There is a still a large amount of monoculture in meat farming though. Cattle and sheep not so much but pigs and chickens almost certainly.
Posted 12 years ago # -
"To take the veal argument to the other extreme, not eating it suggests that you implicitly agree that all boy dairy calves are shot. But dairy aint my area of expertise, so I can't comment with certainty."
You can produce veal without the use of veal crates and there is such a thing as British veal.
Posted 12 years ago # -
There was a thing on Countryfile the other week (aka. televisual Daily Wail, but it's still quite good) about British veal and the fact that ALL veal in the UK is produced 'ethically', but they have an uphill challenge with the British public who still think veal crates and so on still exist.

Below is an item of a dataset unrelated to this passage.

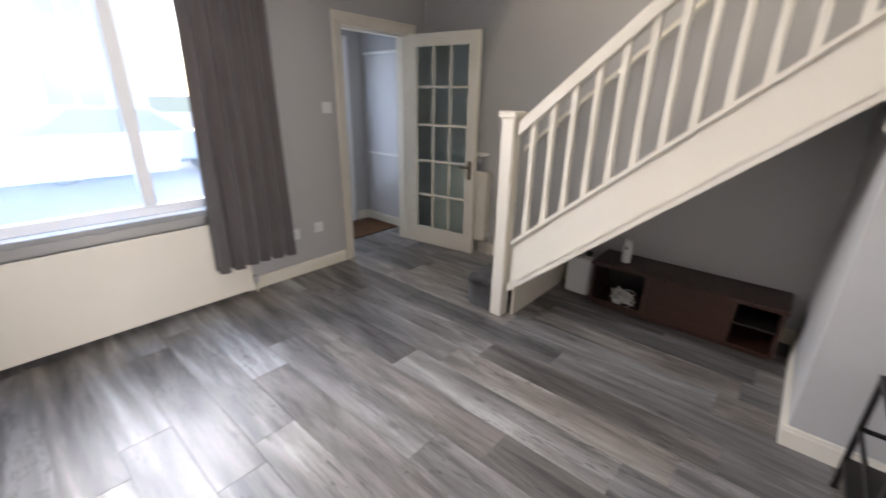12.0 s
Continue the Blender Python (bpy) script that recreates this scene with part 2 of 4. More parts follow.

An upsurge in veal purchasing would mean that male dairy calves aren't shot straight away. Is it a big difference morally from being shot a few months later to be eaten? Probably not, but it seems less 'wasteful'.
Posted 12 years ago # -
Cattle and sheep not so much but pigs and chickens almost certainly.
Yep, both examples of intensive price driven systems. Our pig farming in Scotland, although at some of the highest welfare standards in the world (hence why we have the SSPCA logo on our branding) is still more intensive/scientific than C&S farming. No where near chicken farming though (we don't cover chicken, just bovine/ovine/porcine)
Posted 12 years ago # -
TBH can't really comment on veal, not my expertise, but is a minute market in Scotland. Guess a more relevant argument would be by drinking milk you implicitly support shooting of calve, but again is a bit of an overly emotive one.
I stand by saying that it is a far more emotive argument saying that you have to kill something to eat it than something has to be killed for you to eat it. But agree to disagree, and I accept I probably have a slightly skewed view.